I've seen a lot of refusals for people from cultures where wedding ceremonies are complicated and very important. If people leave out some of it (to do later with more family or whatever else), there's a risk officers won't see it as a genuine marriage, for example. Very fast marriages, after one year or less of dating, relationships with a big age difference (I've seen some with 30+ years difference get approved as well, though), lack of a common language both are proficient at, not giving enough or satisfactory proof, etc.
But there's sadly definitely a trend - those from non visa exempt third world countries have a much harder time. It's not that often that someone from the US or Germany gets rejected, especially for a bogus reason, you know? The thread is mostly populated with people from Africa, south Asia, and the Middle East. It seems there's also cultural gaps at play - officers want to see A, but culturally that A never happens so then what, etc.

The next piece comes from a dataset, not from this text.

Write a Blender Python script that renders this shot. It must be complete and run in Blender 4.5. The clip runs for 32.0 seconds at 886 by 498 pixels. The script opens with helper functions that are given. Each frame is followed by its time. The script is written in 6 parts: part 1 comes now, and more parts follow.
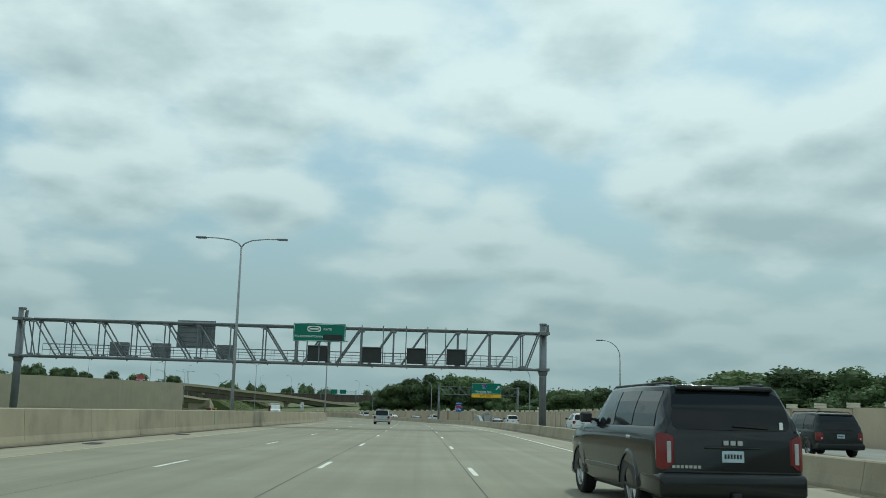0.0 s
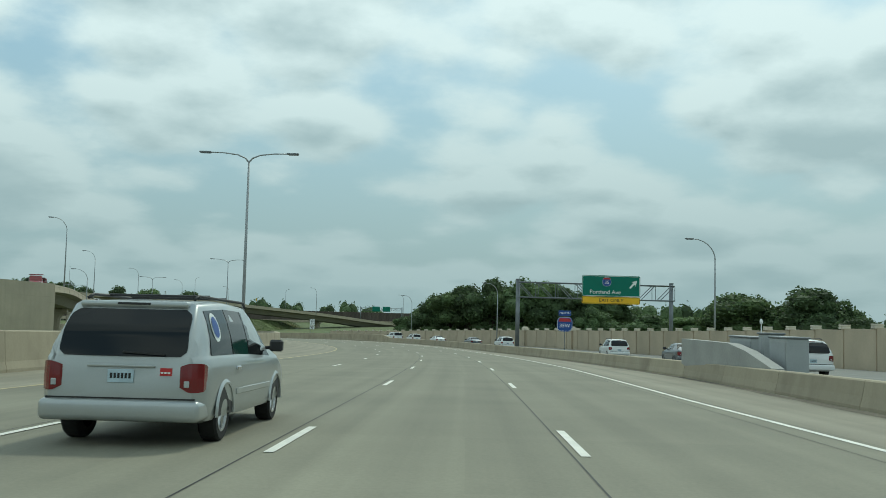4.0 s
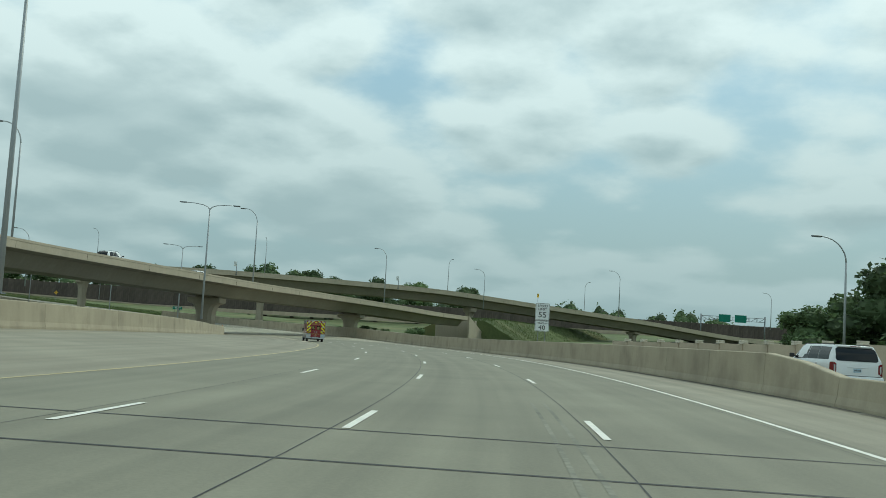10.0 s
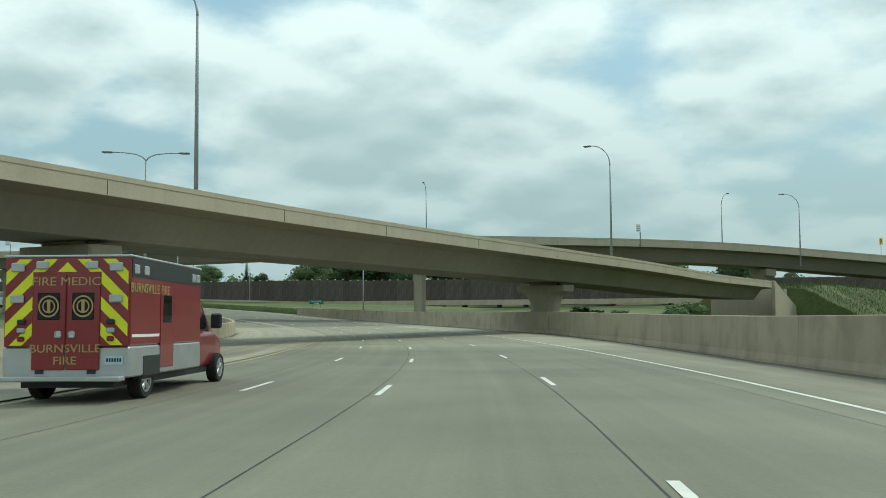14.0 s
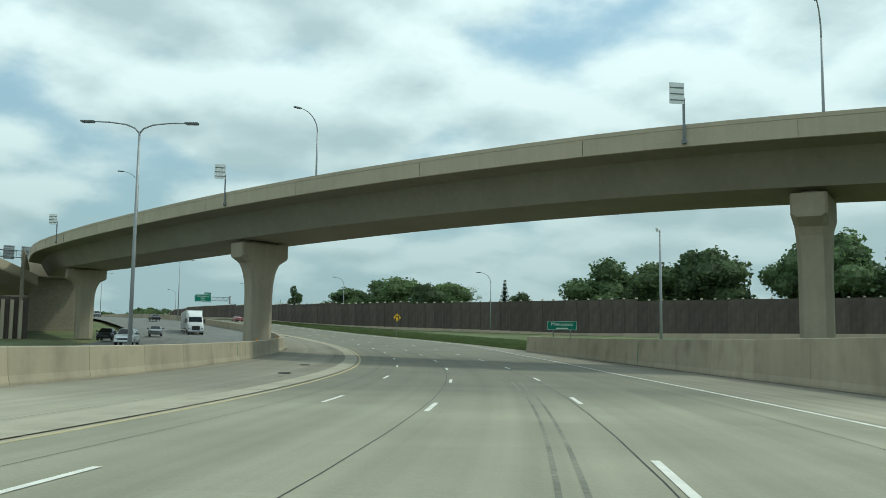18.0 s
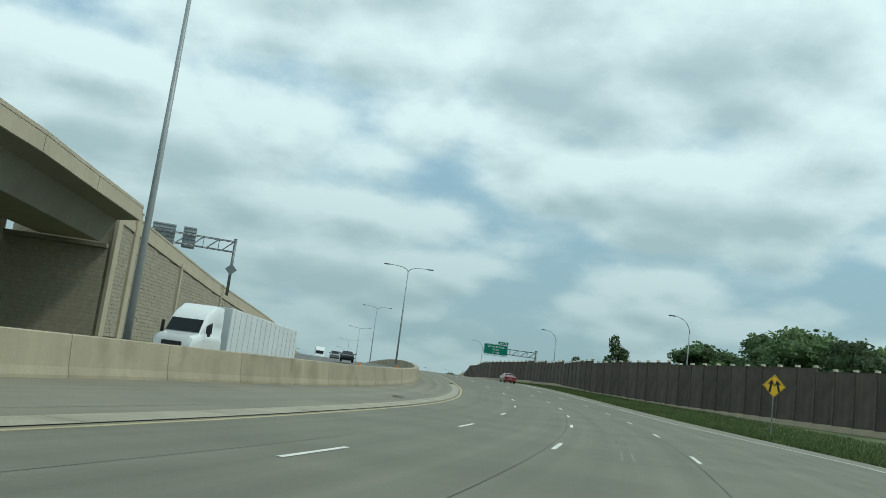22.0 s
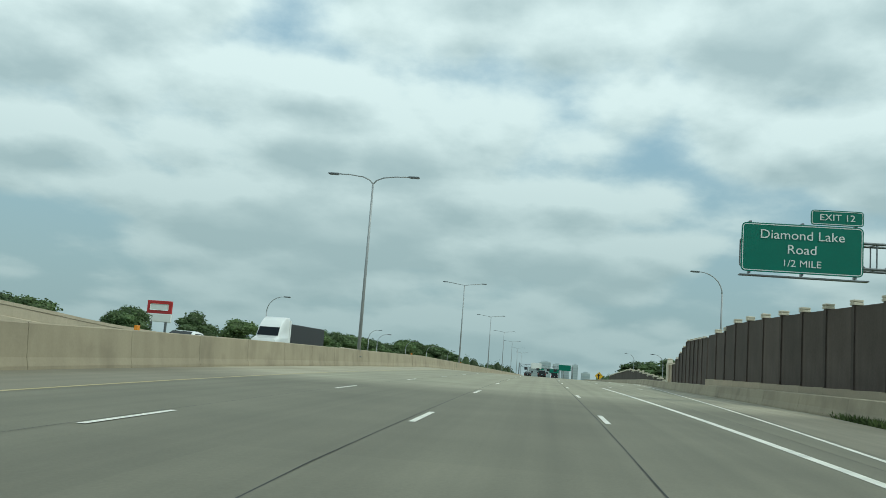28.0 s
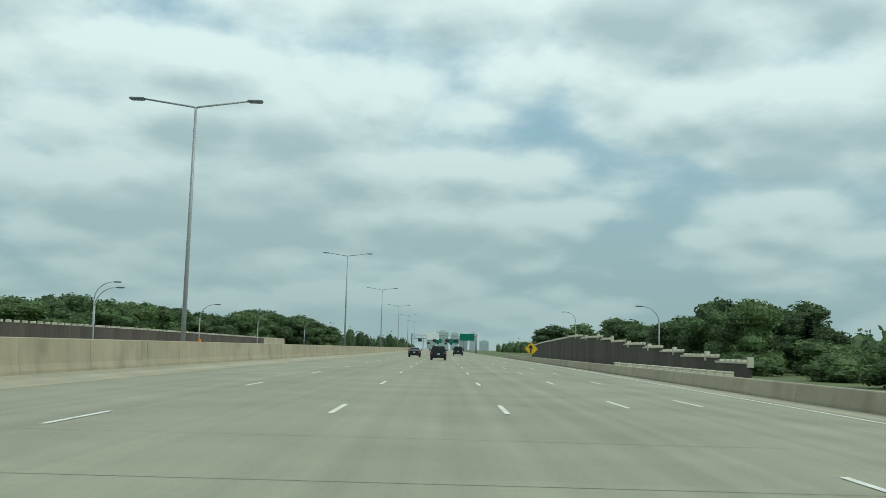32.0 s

There was a really infuriating story a few weeks ago where someone from the Middle East got refused because the officer saw on their pictures that the lady was wearing the ring on the wrong hand and that made her think the marriage wasn't genuine. Only all of those pictures were selfies and selfies mirror the image when you take it. It happened in an interview and they take your phone away so the lady wasn't able to show the officer that mirroring effect. She asked if she could bring in her phone, but nope. And so they got refused.
The system works well and as it should for the most part. But like with anything else, there are those who fall through the cracks on both sides - I'm sure there's people who managed to game the system and there's also people in genuine relationships that have to appeal rejections.